** Begin **

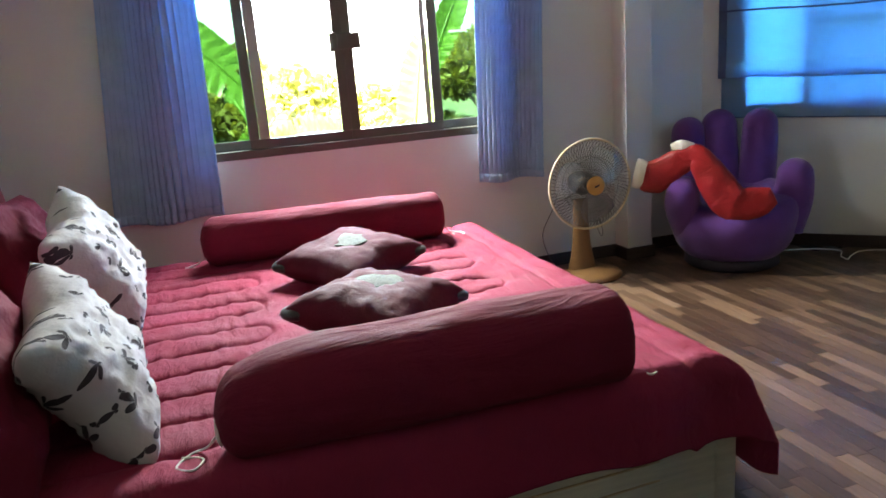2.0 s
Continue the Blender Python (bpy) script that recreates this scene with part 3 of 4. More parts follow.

** End **
** Begin **

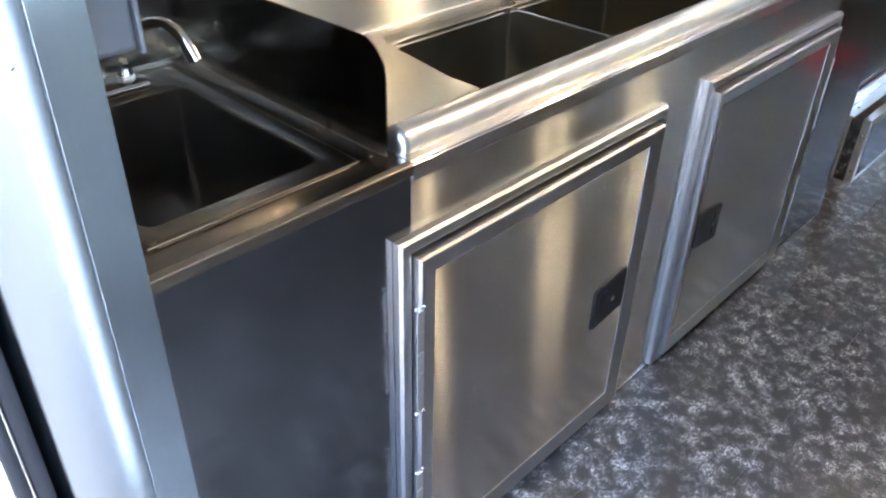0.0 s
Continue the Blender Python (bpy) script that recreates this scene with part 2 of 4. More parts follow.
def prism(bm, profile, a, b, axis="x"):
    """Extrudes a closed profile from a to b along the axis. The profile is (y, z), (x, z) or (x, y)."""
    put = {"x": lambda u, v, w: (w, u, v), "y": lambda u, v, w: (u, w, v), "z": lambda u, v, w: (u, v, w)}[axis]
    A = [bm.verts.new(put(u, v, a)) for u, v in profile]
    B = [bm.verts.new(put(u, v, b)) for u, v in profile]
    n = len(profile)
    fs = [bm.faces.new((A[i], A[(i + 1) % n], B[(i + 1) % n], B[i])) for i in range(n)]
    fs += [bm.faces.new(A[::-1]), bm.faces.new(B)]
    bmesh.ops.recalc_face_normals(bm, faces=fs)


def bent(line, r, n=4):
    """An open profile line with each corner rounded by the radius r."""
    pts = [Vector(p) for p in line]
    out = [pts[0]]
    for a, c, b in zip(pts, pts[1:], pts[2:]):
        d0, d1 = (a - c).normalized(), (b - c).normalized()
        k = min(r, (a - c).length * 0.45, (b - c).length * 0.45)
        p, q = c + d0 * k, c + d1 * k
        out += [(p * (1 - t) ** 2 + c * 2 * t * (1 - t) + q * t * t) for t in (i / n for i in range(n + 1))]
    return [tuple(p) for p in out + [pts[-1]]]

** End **

> [Requirement]: From the line with "2 of 4. More parts follow." through the line with "return [tuple(p) for", repeat every line exactly, both ends included, and nothing outside that range.

> [Answer to this problem]:
Continue the Blender Python (bpy) script that recreates this scene with part 2 of 4. More parts follow.
def prism(bm, profile, a, b, axis="x"):
    """Extrudes a closed profile from a to b along the axis. The profile is (y, z), (x, z) or (x, y)."""
    put = {"x": lambda u, v, w: (w, u, v), "y": lambda u, v, w: (u, w, v), "z": lambda u, v, w: (u, v, w)}[axis]
    A = [bm.verts.new(put(u, v, a)) for u, v in profile]
    B = [bm.verts.new(put(u, v, b)) for u, v in profile]
    n = len(profile)
    fs = [bm.faces.new((A[i], A[(i + 1) % n], B[(i + 1) % n], B[i])) for i in range(n)]
    fs += [bm.faces.new(A[::-1]), bm.faces.new(B)]
    bmesh.ops.recalc_face_normals(bm, faces=fs)


def bent(line, r, n=4):
    """An open profile line with each corner rounded by the radius r."""
    pts = [Vector(p) for p in line]
    out = [pts[0]]
    for a, c, b in zip(pts, pts[1:], pts[2:]):
        d0, d1 = (a - c).normalized(), (b - c).normalized()
        k = min(r, (a - c).length * 0.45, (b - c).length * 0.45)
        p, q = c + d0 * k, c + d1 * k
        out += [(p * (1 - t) ** 2 + c * 2 * t * (1 - t) + q * t * t) for t in (i / n for i in range(n + 1))]
    return [tuple(p) for p in out + [pts[-1]]]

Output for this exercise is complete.